According to a recent article on Mashable Real estate professionals are using social media to achieve real results. How are those results being achieved?
Matthew Shadbolt, Director of Internet Marketing at the Corcoran Group says that it’s all about developing relationships. His company’s goal? To “foster a kind of openness and a dialogue where people can feel they can talk to us about the things they are worried about.” It’s a long, long way from Tom Hopkins style trial closes!
On Corcoran’s YouTube channel CEO Pam Liebman answers questions posed to her via Twitter. When asked about her feelings between Facebook and Google her response was: “People find us on Google and we talk to people on Facebook…it’s a real deep way of getting to know our clients and interacting with them.” For Liebman the two platforms are complimentary.
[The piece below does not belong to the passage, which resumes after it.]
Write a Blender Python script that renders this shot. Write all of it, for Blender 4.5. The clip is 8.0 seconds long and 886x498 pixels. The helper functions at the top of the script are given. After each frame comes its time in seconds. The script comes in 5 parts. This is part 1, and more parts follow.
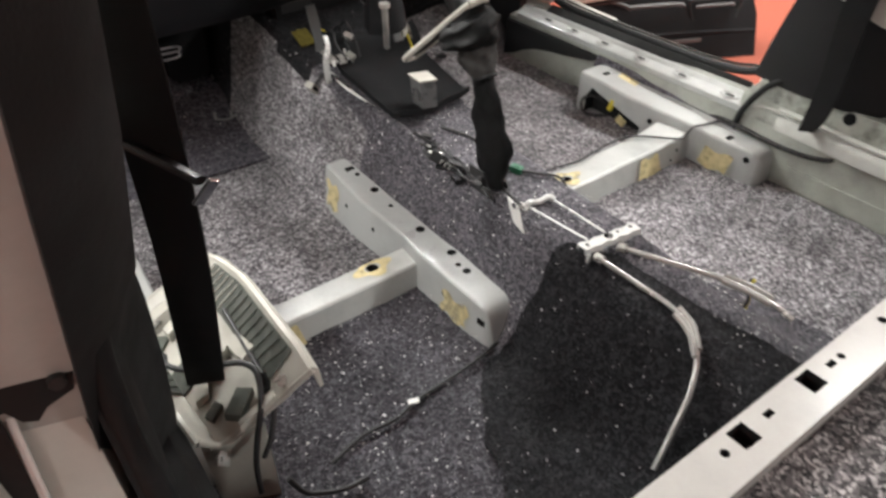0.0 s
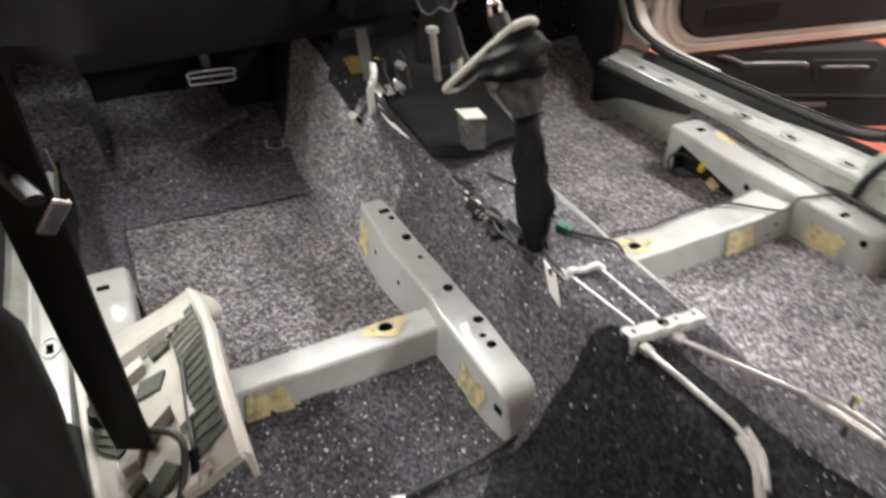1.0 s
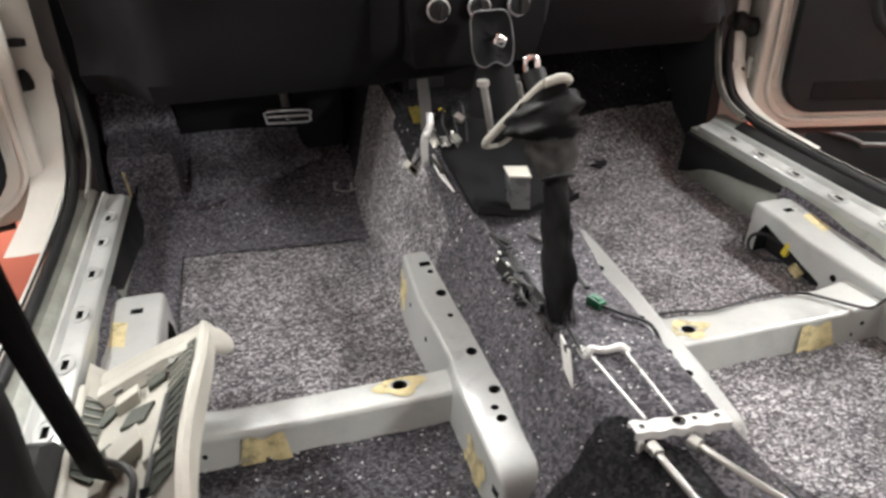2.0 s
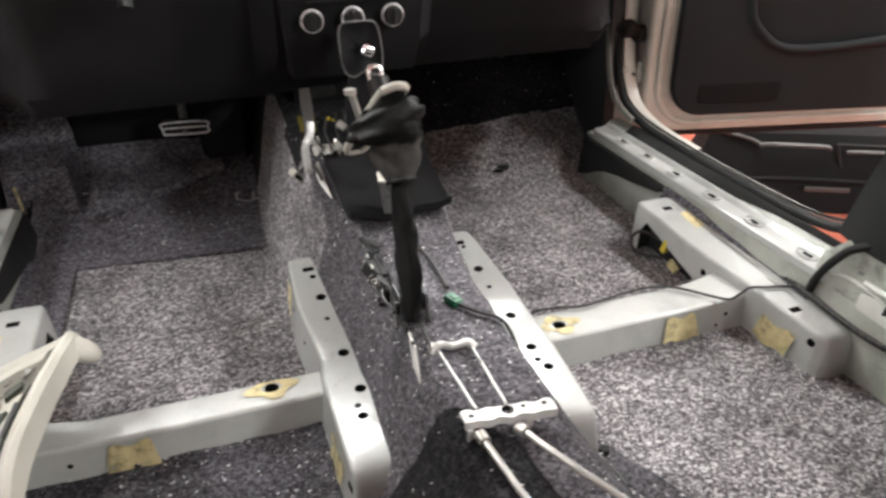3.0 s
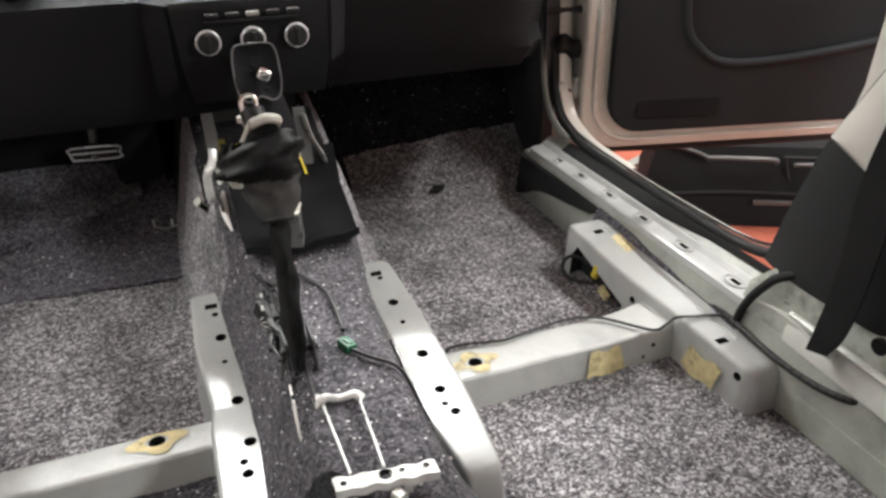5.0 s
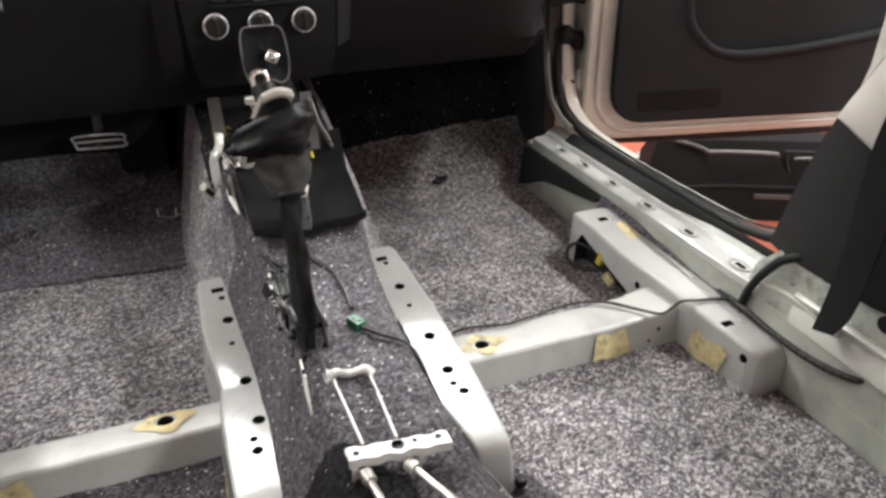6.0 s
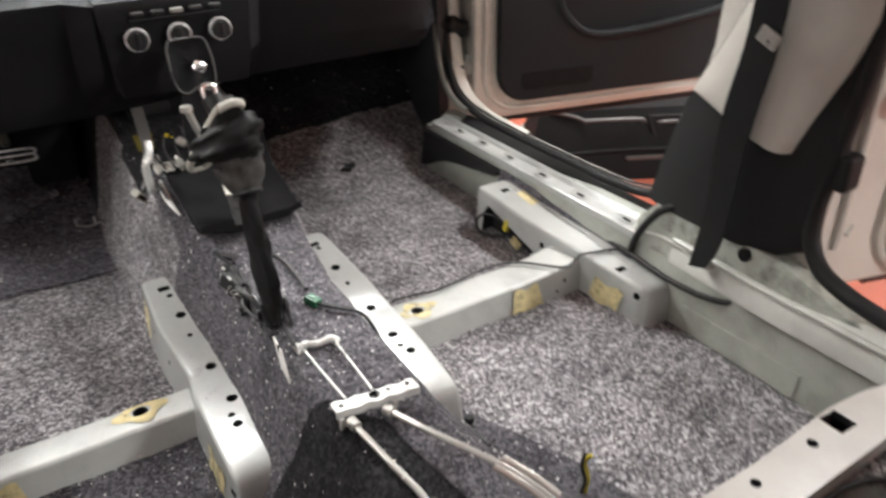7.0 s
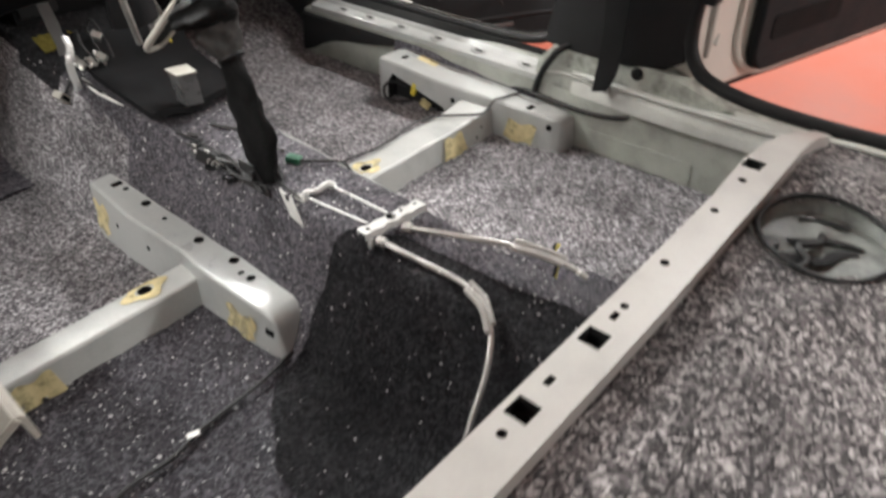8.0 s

Google is where the relationship begins and it’s extended on Facebook.
But Corcoran’s efforts don’t finish with Facebook. Shadbolt proactively leaves local neighbourhood tips on Foursquare and Gowalla for users to find and maintains a highly conversational presence on Twitter.
He avoids pimping company listings though.
While an occasional listing may be appreciated by your social media community, many experts advocate engaging your audience with industry knowledge and an expert perspective, rather than alienating users with useless information. Because there are so many factors that must align to make a listing pertinent to a single customer, such as pricing, location and size, there is a high probability that most listings do not pertain to most people in a given social media audience.
Just like that would be a stupid thing to do, it’s also not smart to take a budding new marketing medium and permanently damage its ability to promote your business because you keep placing your listings there. Visitors to your Twitter page, Facebook and LinkedIn accounts really don’t want to see every new listing you take…really. Continuing to push them there will only alienate visitors, causing them to leave at some point.
Promote you, your business, and your expertise in your local area real estate market. Do it with market commentary, education and statistics…The “old ways” are causing destructive marketing by real estate professionals in the new Internet world.
The place to promote listings according to Kimmons is on aggregation sites. Here in Australia that includes all the major portals. But equally it means promoting them on the agency web site.
But that’s not all an agency website should do. The Corcoran site includes a variety of Neighborhood Guides that help people new to an area pick where they’d prefer to live. Much of the content comes from external sites.
So how are you building your brand with social media? Do you have a strategy?